Task description: Search the material for the string "More", then return every line where it is found.

(A run of records)
_ _ _

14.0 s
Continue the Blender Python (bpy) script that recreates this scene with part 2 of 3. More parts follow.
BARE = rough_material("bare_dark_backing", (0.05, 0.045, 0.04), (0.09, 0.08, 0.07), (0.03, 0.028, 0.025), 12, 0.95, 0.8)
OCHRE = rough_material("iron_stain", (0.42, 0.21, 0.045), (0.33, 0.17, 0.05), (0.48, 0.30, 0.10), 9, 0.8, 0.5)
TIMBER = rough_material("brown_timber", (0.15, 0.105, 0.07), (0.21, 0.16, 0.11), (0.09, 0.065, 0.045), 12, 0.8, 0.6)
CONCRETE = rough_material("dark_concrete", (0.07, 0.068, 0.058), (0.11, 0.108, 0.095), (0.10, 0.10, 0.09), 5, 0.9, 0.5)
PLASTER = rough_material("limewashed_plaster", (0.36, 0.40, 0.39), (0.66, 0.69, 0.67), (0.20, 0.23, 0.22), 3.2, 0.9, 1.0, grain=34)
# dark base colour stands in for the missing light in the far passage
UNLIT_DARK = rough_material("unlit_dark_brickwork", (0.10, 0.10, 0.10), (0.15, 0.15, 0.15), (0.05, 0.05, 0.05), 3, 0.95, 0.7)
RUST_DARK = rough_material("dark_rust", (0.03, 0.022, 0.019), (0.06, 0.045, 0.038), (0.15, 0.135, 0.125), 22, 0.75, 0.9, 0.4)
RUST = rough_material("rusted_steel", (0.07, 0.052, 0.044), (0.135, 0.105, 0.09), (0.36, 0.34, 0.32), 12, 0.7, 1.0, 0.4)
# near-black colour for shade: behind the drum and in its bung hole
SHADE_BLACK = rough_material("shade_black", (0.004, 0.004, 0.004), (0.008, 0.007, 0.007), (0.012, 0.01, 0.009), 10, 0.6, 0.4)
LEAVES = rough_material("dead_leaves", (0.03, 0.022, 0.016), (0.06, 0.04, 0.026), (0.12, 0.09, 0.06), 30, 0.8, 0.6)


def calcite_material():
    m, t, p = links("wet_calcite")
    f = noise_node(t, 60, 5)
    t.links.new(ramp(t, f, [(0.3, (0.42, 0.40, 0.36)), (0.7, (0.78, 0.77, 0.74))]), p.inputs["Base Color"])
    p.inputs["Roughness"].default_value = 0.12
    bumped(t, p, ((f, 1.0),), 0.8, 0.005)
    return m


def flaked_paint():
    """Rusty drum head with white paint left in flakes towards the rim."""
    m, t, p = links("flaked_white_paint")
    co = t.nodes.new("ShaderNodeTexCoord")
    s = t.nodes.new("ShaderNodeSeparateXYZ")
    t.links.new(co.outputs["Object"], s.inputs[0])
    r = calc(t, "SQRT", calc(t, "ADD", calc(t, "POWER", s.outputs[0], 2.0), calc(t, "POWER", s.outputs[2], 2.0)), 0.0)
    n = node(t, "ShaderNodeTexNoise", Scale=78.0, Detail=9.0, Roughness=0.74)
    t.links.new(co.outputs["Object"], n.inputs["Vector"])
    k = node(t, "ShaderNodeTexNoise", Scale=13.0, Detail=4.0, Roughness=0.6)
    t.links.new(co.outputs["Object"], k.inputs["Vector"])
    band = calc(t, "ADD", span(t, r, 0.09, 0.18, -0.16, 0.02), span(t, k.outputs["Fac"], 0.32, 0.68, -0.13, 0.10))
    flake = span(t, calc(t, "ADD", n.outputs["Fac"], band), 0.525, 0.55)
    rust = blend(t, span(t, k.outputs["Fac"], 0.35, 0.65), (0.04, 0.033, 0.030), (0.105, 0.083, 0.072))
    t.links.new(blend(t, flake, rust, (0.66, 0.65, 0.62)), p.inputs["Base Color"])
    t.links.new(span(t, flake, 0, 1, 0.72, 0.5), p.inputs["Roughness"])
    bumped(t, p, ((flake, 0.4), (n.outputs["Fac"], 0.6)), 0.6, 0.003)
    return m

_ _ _

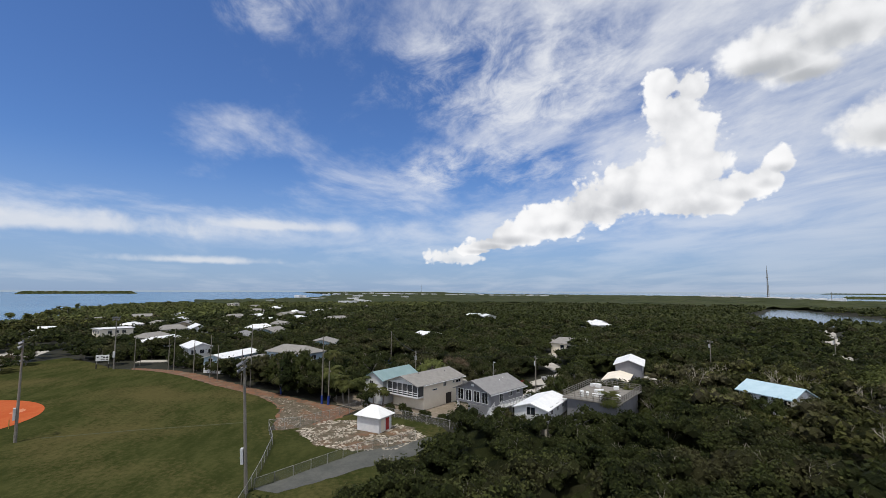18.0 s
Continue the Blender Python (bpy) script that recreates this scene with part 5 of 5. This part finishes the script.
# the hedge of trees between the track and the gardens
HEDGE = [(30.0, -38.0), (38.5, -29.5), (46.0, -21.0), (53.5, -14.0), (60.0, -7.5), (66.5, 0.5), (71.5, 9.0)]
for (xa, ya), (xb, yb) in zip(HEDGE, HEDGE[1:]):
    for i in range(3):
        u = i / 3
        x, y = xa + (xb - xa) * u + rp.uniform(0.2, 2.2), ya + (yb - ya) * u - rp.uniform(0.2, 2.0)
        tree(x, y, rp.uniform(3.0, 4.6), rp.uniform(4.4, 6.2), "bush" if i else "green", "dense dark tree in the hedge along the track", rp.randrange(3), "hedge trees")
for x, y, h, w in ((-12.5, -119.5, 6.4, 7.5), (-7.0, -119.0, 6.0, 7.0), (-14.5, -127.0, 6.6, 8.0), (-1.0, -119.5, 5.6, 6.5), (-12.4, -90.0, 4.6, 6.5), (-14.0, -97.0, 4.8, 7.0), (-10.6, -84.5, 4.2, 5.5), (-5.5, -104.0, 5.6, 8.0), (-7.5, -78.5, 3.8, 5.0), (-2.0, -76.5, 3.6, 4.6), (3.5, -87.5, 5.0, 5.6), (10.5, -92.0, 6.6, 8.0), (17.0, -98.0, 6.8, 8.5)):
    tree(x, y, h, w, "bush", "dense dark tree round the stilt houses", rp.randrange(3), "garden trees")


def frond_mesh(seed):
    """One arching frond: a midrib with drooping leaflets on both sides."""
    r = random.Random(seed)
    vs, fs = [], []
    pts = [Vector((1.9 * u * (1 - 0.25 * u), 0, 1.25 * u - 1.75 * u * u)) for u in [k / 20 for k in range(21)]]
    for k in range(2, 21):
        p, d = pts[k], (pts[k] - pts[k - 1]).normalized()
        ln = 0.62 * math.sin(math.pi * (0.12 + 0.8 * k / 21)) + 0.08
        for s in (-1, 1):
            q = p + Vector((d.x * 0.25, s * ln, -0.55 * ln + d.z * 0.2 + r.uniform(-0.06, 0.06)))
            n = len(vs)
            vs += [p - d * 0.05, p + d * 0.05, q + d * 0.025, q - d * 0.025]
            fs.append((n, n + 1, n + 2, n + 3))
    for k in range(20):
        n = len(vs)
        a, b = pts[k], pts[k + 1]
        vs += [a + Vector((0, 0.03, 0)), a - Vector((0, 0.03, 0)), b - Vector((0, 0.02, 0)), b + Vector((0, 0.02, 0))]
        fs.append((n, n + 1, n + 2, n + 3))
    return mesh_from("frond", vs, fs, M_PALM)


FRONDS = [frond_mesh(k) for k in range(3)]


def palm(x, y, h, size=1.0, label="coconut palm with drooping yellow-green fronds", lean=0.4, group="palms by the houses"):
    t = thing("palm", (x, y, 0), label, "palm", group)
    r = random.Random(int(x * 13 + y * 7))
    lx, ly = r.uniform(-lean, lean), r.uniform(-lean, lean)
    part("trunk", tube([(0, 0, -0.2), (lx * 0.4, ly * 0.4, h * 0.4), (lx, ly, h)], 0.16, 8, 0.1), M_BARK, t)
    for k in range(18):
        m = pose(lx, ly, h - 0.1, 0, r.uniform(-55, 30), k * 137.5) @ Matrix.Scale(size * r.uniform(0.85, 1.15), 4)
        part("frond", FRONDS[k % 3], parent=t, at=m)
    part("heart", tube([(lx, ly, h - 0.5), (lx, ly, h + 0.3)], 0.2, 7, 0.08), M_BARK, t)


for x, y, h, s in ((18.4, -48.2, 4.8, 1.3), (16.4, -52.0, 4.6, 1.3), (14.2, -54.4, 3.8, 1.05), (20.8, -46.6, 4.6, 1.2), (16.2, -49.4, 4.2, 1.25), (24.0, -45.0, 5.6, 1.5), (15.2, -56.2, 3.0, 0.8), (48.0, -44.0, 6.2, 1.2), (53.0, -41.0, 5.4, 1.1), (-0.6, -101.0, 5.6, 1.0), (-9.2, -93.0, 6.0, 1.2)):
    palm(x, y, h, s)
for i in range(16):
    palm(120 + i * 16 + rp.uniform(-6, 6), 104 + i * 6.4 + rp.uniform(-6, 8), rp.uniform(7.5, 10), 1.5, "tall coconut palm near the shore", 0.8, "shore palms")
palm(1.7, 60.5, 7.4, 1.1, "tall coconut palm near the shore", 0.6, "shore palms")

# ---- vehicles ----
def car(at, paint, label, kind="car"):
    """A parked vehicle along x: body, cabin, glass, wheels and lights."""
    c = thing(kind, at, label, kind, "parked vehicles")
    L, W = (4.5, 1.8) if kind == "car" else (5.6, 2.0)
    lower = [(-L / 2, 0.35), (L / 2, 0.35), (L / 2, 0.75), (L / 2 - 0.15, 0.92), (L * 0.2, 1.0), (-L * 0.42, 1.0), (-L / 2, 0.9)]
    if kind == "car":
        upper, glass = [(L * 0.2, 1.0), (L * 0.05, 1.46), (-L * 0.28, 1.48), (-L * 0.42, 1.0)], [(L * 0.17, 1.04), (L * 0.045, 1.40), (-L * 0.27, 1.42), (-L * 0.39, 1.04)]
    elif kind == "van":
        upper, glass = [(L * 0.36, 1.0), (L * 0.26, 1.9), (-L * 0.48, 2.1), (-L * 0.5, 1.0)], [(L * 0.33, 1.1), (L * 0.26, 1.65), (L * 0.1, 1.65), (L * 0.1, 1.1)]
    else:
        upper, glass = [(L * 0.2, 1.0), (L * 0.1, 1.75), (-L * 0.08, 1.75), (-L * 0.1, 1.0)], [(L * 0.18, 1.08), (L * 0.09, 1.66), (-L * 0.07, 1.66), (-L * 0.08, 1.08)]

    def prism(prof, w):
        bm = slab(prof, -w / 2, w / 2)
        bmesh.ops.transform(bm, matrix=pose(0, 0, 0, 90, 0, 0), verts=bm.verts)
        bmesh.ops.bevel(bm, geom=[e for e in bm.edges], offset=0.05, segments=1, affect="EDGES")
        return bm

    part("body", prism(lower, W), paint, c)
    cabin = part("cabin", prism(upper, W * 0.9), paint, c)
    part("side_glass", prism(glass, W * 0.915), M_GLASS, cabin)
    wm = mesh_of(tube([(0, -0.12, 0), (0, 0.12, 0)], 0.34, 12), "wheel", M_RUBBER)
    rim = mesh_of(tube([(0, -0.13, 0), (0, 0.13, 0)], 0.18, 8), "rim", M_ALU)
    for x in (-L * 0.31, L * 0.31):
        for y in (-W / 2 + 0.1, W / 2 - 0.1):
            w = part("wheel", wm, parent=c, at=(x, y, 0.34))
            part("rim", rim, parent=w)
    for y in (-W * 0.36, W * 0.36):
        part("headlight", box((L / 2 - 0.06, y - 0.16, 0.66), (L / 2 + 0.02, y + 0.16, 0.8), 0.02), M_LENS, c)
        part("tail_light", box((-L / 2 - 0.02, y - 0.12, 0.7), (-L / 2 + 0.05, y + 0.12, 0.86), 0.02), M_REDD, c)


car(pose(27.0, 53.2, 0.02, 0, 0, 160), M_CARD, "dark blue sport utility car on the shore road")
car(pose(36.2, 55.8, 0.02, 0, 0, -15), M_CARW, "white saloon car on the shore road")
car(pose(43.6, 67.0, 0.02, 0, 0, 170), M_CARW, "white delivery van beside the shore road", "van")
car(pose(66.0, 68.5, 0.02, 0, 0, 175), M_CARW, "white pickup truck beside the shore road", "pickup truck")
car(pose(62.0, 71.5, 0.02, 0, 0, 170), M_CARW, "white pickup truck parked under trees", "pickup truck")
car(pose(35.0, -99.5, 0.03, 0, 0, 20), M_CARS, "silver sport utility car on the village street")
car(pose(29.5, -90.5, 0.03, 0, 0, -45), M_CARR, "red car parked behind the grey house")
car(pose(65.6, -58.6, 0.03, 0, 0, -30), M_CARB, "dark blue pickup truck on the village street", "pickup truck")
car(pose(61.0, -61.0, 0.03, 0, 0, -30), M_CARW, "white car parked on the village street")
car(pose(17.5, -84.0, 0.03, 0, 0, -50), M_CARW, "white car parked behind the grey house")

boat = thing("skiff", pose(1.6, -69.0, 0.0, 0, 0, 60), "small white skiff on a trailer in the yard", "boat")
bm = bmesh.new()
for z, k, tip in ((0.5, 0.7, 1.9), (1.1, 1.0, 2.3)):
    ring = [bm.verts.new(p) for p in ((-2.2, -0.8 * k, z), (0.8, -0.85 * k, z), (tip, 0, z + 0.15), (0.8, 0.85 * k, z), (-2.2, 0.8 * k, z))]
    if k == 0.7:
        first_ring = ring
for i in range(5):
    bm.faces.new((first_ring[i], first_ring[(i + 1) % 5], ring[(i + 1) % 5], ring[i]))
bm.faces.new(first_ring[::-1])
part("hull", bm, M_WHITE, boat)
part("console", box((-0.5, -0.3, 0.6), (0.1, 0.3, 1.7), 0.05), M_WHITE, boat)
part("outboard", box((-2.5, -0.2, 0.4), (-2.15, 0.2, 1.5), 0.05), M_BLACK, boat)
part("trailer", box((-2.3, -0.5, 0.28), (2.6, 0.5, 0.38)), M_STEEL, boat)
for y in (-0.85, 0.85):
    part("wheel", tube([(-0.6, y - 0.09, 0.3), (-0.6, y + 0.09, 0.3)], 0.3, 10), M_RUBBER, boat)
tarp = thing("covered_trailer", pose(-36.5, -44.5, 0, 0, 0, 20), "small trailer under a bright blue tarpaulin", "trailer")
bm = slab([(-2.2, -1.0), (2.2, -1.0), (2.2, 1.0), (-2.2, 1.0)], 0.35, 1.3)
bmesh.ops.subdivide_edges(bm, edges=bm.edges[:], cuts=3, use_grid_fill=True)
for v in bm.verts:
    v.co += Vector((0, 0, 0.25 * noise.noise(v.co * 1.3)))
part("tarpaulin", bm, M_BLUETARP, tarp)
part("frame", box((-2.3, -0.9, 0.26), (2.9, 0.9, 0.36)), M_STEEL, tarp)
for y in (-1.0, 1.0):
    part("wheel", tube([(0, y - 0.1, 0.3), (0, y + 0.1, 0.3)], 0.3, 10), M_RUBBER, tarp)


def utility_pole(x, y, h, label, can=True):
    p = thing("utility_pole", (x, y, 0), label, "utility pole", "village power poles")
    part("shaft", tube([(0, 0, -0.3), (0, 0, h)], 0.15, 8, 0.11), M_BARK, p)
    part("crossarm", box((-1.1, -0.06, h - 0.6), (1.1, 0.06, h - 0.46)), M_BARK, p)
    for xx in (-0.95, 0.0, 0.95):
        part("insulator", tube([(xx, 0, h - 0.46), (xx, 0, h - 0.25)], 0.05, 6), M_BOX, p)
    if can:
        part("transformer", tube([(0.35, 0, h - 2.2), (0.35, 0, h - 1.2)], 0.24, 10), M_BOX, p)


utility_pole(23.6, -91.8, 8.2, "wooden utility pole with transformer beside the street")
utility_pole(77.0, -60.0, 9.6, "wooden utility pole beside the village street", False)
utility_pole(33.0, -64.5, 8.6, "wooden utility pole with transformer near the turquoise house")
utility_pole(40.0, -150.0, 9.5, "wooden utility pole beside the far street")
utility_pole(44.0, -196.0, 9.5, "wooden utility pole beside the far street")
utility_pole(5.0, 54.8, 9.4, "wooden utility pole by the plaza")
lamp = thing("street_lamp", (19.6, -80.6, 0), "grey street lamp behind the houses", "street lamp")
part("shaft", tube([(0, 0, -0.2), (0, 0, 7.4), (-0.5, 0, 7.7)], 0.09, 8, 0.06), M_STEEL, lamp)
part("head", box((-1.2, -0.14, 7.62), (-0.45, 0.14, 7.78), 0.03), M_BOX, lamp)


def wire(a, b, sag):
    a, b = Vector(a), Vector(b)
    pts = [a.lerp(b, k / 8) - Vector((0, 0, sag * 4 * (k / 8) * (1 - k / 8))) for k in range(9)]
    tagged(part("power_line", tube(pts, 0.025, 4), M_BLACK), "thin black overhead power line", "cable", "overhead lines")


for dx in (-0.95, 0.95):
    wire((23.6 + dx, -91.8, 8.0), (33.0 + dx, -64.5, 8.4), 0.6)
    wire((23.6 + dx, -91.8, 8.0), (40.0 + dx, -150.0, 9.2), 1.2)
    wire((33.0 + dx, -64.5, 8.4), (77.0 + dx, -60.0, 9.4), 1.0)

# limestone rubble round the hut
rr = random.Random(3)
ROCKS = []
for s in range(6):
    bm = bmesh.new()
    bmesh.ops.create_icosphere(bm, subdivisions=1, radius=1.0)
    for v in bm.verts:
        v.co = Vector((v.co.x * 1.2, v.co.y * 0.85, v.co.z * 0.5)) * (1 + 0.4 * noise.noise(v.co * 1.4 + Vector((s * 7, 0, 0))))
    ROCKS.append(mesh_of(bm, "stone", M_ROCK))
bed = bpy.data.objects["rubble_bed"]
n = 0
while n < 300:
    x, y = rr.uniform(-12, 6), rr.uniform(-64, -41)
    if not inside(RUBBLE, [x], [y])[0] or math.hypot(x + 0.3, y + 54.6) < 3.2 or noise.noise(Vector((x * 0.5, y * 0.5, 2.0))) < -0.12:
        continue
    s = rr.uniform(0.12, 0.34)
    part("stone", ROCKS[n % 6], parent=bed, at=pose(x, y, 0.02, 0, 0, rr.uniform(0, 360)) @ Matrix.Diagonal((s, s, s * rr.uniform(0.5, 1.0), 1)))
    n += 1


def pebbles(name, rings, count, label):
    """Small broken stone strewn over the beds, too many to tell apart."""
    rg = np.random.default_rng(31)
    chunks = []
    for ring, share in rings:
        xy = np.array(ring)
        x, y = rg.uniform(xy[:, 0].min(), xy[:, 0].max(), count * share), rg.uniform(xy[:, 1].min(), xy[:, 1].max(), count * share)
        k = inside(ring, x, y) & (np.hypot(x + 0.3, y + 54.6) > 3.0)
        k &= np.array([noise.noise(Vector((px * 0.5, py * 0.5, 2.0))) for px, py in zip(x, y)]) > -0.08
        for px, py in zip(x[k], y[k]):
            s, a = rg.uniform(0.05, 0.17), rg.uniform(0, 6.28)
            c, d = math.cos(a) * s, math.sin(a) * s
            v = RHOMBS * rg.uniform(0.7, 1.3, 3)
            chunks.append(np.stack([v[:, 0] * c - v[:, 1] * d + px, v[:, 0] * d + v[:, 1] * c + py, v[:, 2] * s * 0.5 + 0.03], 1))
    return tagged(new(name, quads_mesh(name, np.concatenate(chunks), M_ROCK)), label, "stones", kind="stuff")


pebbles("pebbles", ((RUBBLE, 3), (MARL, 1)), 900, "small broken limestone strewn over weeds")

_ _ _

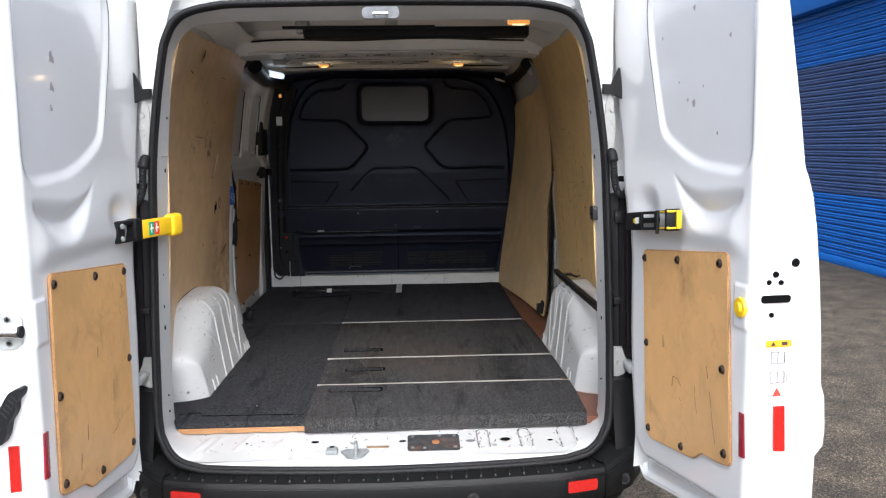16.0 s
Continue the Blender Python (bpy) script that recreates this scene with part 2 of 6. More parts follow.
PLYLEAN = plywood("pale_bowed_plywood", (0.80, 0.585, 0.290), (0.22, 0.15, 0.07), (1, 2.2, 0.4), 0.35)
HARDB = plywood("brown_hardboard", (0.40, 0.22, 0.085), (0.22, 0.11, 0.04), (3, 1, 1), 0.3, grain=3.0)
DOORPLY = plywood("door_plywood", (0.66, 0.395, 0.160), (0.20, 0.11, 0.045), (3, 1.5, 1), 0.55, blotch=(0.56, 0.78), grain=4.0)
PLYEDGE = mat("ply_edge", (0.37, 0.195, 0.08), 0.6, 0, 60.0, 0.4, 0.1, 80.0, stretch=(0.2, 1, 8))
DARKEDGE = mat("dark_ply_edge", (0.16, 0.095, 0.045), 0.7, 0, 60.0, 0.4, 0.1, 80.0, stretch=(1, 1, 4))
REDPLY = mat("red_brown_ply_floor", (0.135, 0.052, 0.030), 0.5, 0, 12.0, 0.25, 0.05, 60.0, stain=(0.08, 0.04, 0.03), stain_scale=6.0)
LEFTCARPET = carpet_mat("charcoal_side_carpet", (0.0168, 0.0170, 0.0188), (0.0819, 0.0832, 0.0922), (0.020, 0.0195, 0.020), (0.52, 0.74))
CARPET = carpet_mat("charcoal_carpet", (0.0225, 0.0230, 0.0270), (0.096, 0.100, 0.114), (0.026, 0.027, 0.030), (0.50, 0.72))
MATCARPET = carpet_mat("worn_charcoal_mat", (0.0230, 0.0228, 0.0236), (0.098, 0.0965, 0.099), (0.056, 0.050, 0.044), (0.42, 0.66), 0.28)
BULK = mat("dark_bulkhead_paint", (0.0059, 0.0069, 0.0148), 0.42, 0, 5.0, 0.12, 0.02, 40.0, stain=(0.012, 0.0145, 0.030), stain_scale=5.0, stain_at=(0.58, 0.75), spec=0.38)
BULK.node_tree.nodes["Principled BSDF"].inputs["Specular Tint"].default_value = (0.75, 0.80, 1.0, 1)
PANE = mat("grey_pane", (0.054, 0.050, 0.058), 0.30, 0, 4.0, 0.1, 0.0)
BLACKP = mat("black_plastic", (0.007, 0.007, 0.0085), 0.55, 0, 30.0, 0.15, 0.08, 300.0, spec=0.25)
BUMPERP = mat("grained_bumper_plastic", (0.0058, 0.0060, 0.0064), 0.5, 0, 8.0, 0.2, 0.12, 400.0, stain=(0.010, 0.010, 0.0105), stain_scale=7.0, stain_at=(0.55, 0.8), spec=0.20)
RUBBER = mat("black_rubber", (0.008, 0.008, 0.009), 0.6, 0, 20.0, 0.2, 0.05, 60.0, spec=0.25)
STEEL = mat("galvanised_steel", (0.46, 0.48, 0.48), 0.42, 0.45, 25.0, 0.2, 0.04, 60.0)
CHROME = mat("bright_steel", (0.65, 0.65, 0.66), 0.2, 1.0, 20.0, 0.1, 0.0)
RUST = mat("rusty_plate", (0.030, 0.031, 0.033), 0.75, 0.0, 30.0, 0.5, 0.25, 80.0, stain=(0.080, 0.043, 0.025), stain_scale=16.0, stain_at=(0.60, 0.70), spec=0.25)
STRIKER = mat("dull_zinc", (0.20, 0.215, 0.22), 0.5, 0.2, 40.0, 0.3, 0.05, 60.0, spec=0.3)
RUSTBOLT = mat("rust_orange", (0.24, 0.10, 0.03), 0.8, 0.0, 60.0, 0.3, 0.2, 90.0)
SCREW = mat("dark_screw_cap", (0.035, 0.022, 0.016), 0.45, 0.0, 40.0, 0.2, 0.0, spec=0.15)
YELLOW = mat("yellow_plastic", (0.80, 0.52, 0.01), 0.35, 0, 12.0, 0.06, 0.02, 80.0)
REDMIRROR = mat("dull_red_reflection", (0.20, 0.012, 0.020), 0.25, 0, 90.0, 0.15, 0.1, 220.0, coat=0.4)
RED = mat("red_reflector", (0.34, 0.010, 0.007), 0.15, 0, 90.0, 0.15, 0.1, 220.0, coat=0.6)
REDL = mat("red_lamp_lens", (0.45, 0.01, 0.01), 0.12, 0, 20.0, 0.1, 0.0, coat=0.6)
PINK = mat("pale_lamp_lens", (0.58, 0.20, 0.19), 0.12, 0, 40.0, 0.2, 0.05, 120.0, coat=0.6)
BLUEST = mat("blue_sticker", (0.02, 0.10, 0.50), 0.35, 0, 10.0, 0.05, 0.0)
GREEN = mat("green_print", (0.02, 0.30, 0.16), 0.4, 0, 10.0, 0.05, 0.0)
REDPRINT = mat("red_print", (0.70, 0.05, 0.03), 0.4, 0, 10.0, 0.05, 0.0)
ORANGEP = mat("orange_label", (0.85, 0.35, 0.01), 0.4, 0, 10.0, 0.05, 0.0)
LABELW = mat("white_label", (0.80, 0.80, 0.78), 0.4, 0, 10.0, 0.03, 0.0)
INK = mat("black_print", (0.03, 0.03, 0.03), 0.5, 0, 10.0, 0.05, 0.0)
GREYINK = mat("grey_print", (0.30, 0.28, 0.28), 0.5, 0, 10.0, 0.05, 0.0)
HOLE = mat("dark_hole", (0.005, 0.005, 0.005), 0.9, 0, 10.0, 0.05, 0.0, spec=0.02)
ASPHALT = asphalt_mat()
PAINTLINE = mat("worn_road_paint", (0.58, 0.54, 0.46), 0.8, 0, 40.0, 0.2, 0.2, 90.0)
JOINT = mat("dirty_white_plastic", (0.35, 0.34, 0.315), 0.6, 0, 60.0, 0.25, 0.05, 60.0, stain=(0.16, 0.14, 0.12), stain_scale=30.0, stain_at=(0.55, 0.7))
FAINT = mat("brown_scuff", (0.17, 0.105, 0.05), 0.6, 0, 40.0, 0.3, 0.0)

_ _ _

Answer to the exercise:
Continue the Blender Python (bpy) script that recreates this scene with part 2 of 3. More parts follow.
Continue the Blender Python (bpy) script that recreates this scene with part 2 of 6. More parts follow.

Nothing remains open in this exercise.